— WHAT IS ASKED —
Return the material word for word. Do not include pictures.

— DATASET SECTION —
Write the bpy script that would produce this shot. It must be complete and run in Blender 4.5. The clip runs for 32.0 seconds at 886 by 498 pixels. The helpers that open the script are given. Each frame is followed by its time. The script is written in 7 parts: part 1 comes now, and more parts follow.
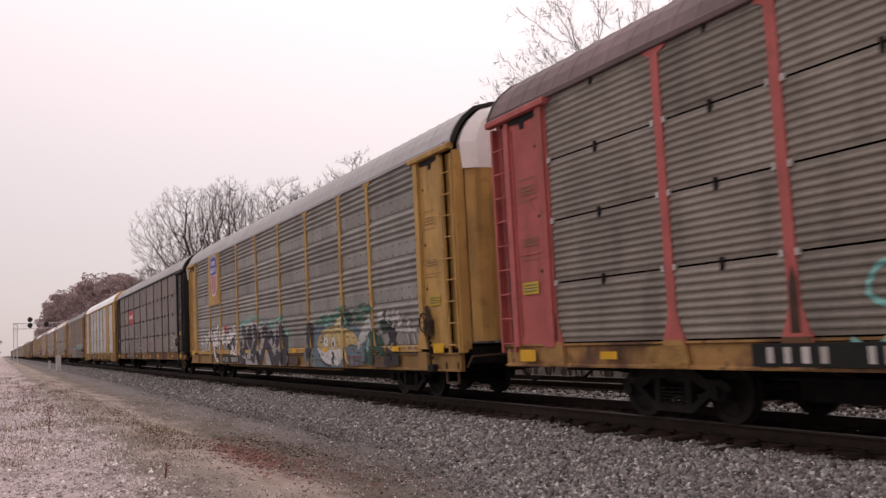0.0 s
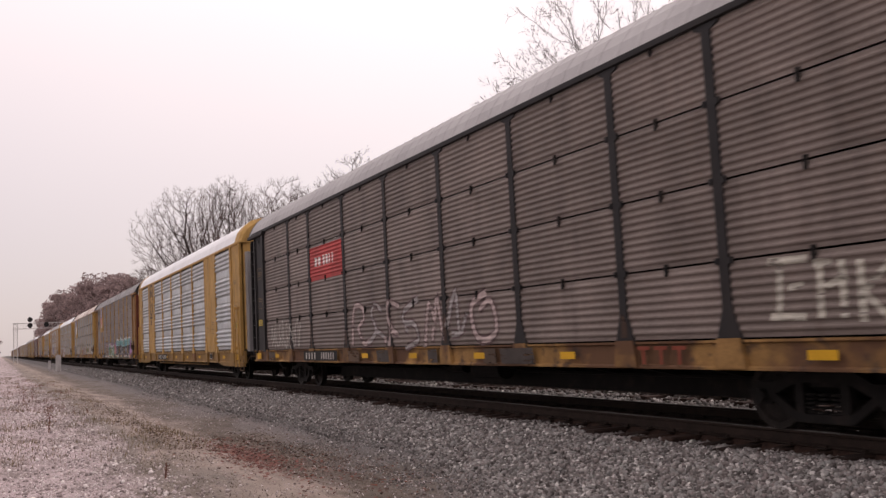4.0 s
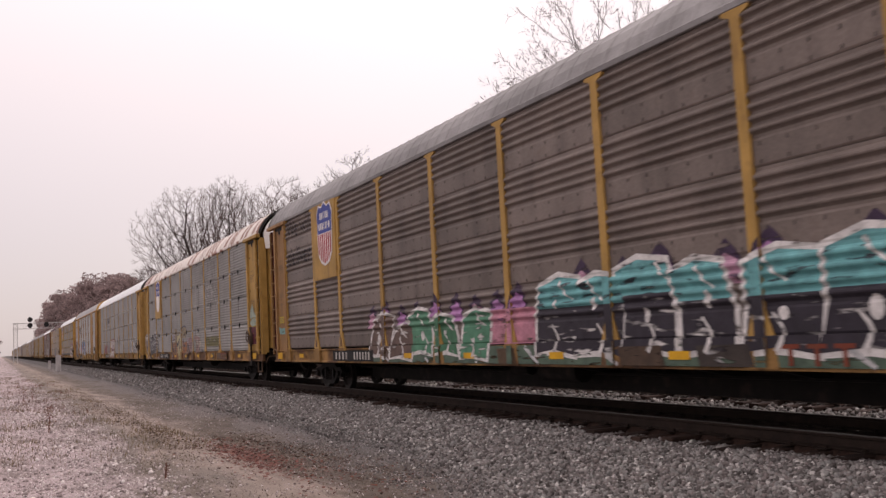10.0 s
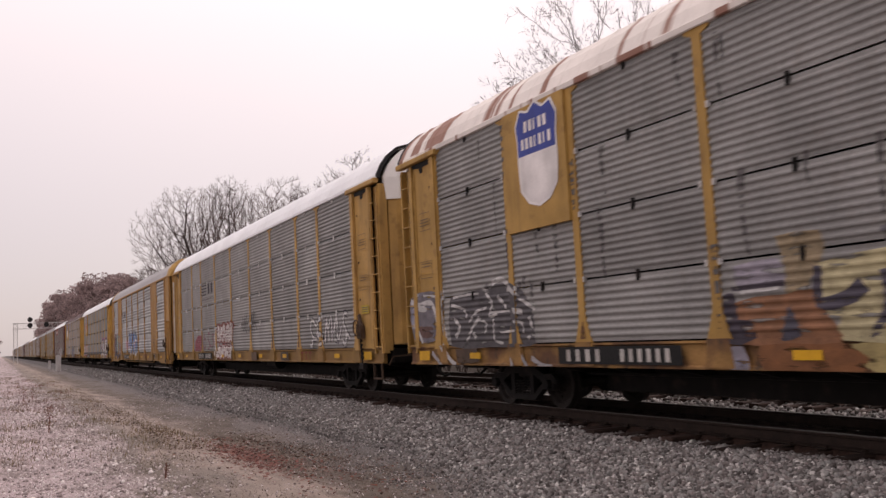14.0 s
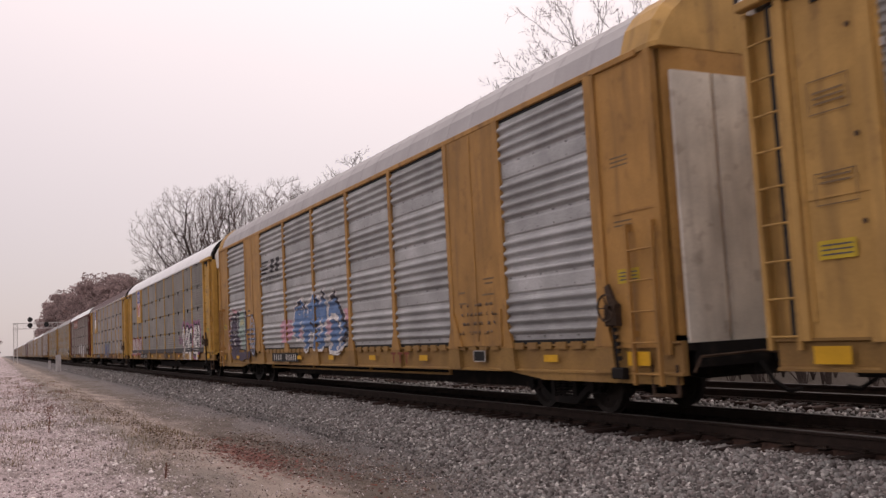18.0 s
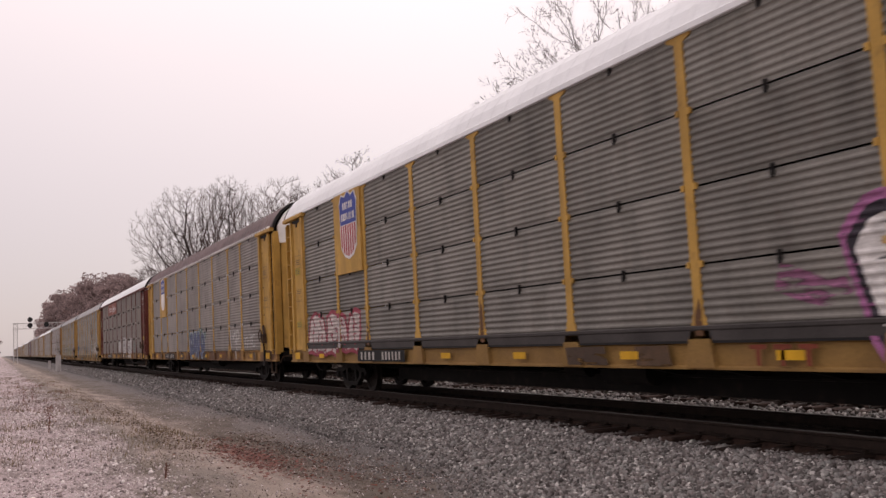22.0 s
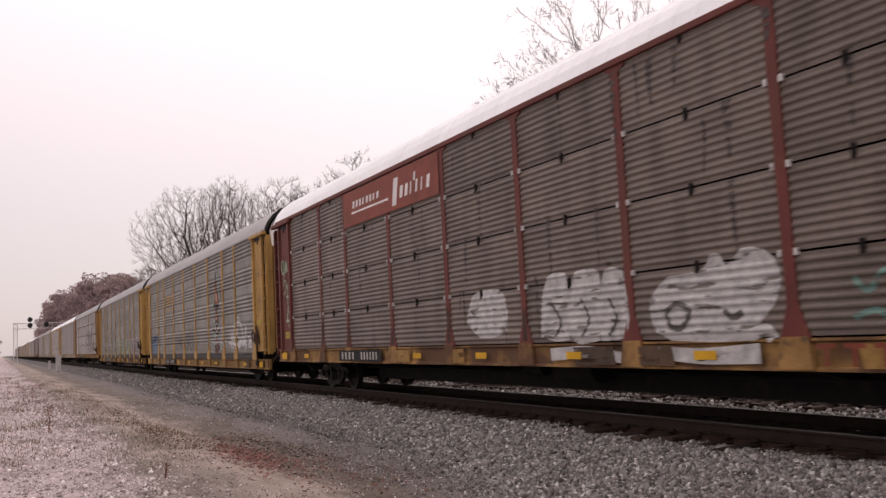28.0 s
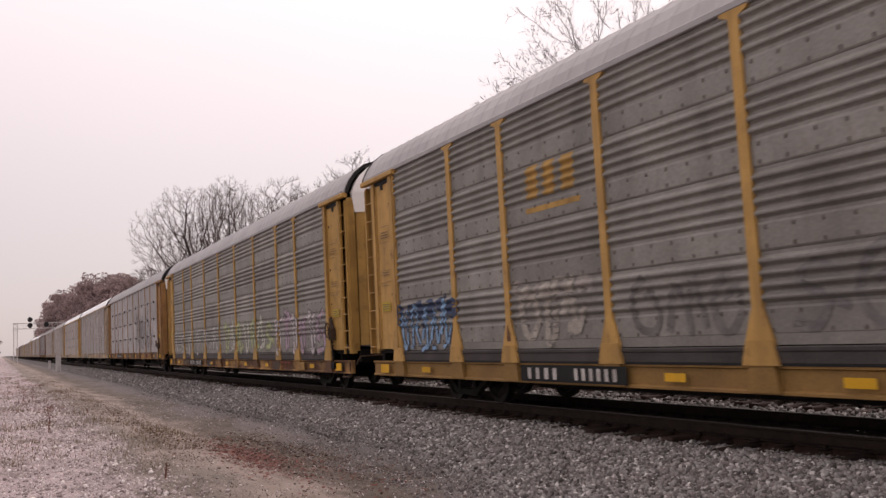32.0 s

— EXERCISE RESPONSE —
Write the bpy script that would produce this shot. It must be complete and run in Blender 4.5. The clip runs for 32.0 seconds at 886 by 498 pixels. The helpers that open the script are given. Each frame is followed by its time. The script is written in 7 parts: part 1 comes now, and more parts follow.
0.0 s
4.0 s
10.0 s
14.0 s
18.0 s
22.0 s
28.0 s
32.0 s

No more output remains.